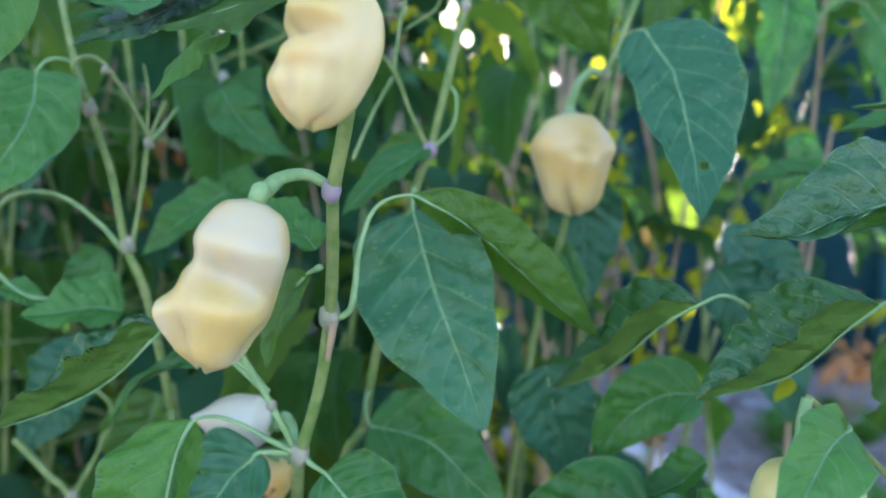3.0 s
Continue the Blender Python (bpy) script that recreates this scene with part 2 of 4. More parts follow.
def tube(pts, r0, r1, n=14, sides=8, ridges=0.0, bm=None):
    """A tapered, slightly ridged and uneven stalk along a smooth line."""
    bm = bm or bmesh.new()
    line = curve_points(pts, n)
    rings, side = [], None
    for i, c in enumerate(line):
        d = (line[min(i + 1, n)] - line[max(i - 1, 0)]).normalized()
        if side is None:
            side = d.orthogonal().normalized()
        side = (side - d * side.dot(d)).normalized()
        up = d.cross(side)
        f = i / n
        r = r0 + (r1 - r0) * f
        r *= 1 + 0.07 * noise.noise(c * 160)
        ring = []
        for k in range(sides):
            a = 2 * math.pi * k / sides
            rr = r * (1 + ridges * math.cos(4 * a))
            ring.append(bm.verts.new(c + side * (math.cos(a) * rr) + up * (math.sin(a) * rr)))
        rings.append(ring)
    for a, b in zip(rings, rings[1:]):
        for k in range(sides):
            bm.faces.new((a[k], a[(k + 1) % sides], b[(k + 1) % sides], b[k]))
    bm.faces.new(list(reversed(rings[0])))
    bm.faces.new(rings[-1])
    return bm


def knob(centre, r, axis=(0, 0, 1), squash=1.2, seed=0, bm=None):
    """A swollen joint, uneven."""
    bm = bm or bmesh.new()
    start = len(bm.verts)
    q = Vector((0, 0, 1)).rotation_difference(Vector(axis))
    made = bmesh.ops.create_icosphere(bm, subdivisions=2, radius=1.0)["verts"]
    for v in made:
        c = v.co.copy()
        k = 0.88 * r * (1 + 0.4 * noise.noise(c * 1.7 + Vector((seed, seed * 2.1, 0))))
        v.co = Vector(centre) + q @ Vector((c.x * k, c.y * k, c.z * k * squash))
    return bm


def blade_width(u, base=0.36, tip=0.95):
    """Half width along a pepper leaf: round at the base, long drawn-out tip."""
    k = base + tip
    return (u / base * k) ** base * ((1 - u) / tip * k) ** tip


def leaf_blade(pts, width, face, fold, seed=0, nu=46, nv=8, pucker=1.0, wave=1.0, twist=0.0, hole=None, lop=None, under=False, base=0.36, folds=None):
    """A pepper leaf on its midrib: two halves folded up by fold degrees (or each by its own of folds), bulging between the veins, with waved margins."""
    bm = bmesh.new()
    uvl = bm.loops.layers.uv.new("UVMap")
    rib = curve_points(pts, nu)
    face = Vector(face).normalized()
    rng = random.Random(seed)
    ph1, ph2, k1, k2 = rng.uniform(0, 6.3), rng.uniform(0, 6.3), rng.uniform(1.6, 2.6), rng.uniform(1.6, 2.6)
    lop = lop or rng.uniform(0.93, 1.07)
    rows = []
    for i, c in enumerate(rib):
        u = i / nu
        d = (rib[min(i + 1, nu)] - rib[max(i - 1, 0)]).normalized()
        n = (face - d * face.dot(d)).normalized()
        s = d.cross(n)
        if twist:
            q = Matrix.Rotation(radians(twist) * u, 3, d)
            n, s = q @ n, q @ s
        w = 0.5 * width * blade_width(min(max(u, 0.004), 0.997), base)
        row = []
        for j in range(-nv, nv + 1):
            v = j / nv
            a = abs(v)
            ang = radians(fold if folds is None else folds[0 if v > 0 else 1]) * (1 - 0.25 * a)
            ww = w * (lop if v > 0 else 2 - lop) * (1 + 0.03 * math.sin(23 * u + (ph1 if v > 0 else ph2)))
            out = s * (v * ww * math.cos(ang)) + n * (a * ww * math.sin(ang))
            bulge = math.sin(math.pi * (7 * (u - 0.22 * a) + 0.25)) ** 2
            lift = pucker * 0.17 * w * bulge * (a ** 0.6) * (1 - 0.55 * a)
            lift += wave * 0.16 * w * a * a * math.sin(2 * math.pi * (k1 if v > 0 else k2) * u + (ph1 if v > 0 else ph2))
            lift += pucker * 0.10 * w * noise.noise((c + s * v * ww) * 130 + Vector((seed, 0, 0)))
            lift += wave * 0.16 * w * a ** 0.7 * noise.noise((c + s * v * ww) * 28 + Vector((0, seed * 1.7, 0)))
            spot = c + out + n * lift
            low = bm.verts.new(spot - n * 0.00035) if under and a < 1 and 0 < i < nu else None
            row.append((bm.verts.new(spot), u, 0.5 + 0.5 * v, low))
        rows.append(row)
    for a, b in zip(rows, rows[1:]):
        for j in range(2 * nv):
            quad = (a[j], a[j + 1], b[j + 1], b[j])
            if hole and abs(0.25 * sum(q[1] for q in quad) - hole[0]) < hole[2] and abs(0.25 * sum(q[2] for q in quad) - hole[1]) < hole[3]:
                continue
            f = bm.faces.new([q[0] for q in quad])
            for lp, q in zip(f.loops, quad):
                lp[uvl].uv = (q[1], q[2])
            if under:
                quad = quad[::-1]
                f = bm.faces.new([q[3] or q[0] for q in quad])
                f.material_index = 1
                for lp, q in zip(f.loops, quad):
                    lp[uvl].uv = (q[1], q[2])
    for e in bm.edges:
        if len({f.material_index for f in e.link_faces}) > 1:
            e.smooth = False
    return bm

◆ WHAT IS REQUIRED
Extract exactly and only the span of lines that begins at the line containing "Continue the Blender" and ends at the line containing "return (u /".

◆ TASK ANSWER
Continue the Blender Python (bpy) script that recreates this scene with part 2 of 4. More parts follow.
def tube(pts, r0, r1, n=14, sides=8, ridges=0.0, bm=None):
    """A tapered, slightly ridged and uneven stalk along a smooth line."""
    bm = bm or bmesh.new()
    line = curve_points(pts, n)
    rings, side = [], None
    for i, c in enumerate(line):
        d = (line[min(i + 1, n)] - line[max(i - 1, 0)]).normalized()
        if side is None:
            side = d.orthogonal().normalized()
        side = (side - d * side.dot(d)).normalized()
        up = d.cross(side)
        f = i / n
        r = r0 + (r1 - r0) * f
        r *= 1 + 0.07 * noise.noise(c * 160)
        ring = []
        for k in range(sides):
            a = 2 * math.pi * k / sides
            rr = r * (1 + ridges * math.cos(4 * a))
            ring.append(bm.verts.new(c + side * (math.cos(a) * rr) + up * (math.sin(a) * rr)))
        rings.append(ring)
    for a, b in zip(rings, rings[1:]):
        for k in range(sides):
            bm.faces.new((a[k], a[(k + 1) % sides], b[(k + 1) % sides], b[k]))
    bm.faces.new(list(reversed(rings[0])))
    bm.faces.new(rings[-1])
    return bm


def knob(centre, r, axis=(0, 0, 1), squash=1.2, seed=0, bm=None):
    """A swollen joint, uneven."""
    bm = bm or bmesh.new()
    start = len(bm.verts)
    q = Vector((0, 0, 1)).rotation_difference(Vector(axis))
    made = bmesh.ops.create_icosphere(bm, subdivisions=2, radius=1.0)["verts"]
    for v in made:
        c = v.co.copy()
        k = 0.88 * r * (1 + 0.4 * noise.noise(c * 1.7 + Vector((seed, seed * 2.1, 0))))
        v.co = Vector(centre) + q @ Vector((c.x * k, c.y * k, c.z * k * squash))
    return bm


def blade_width(u, base=0.36, tip=0.95):
    """Half width along a pepper leaf: round at the base, long drawn-out tip."""
    k = base + tip
    return (u / base * k) ** base * ((1 - u) / tip * k) ** tip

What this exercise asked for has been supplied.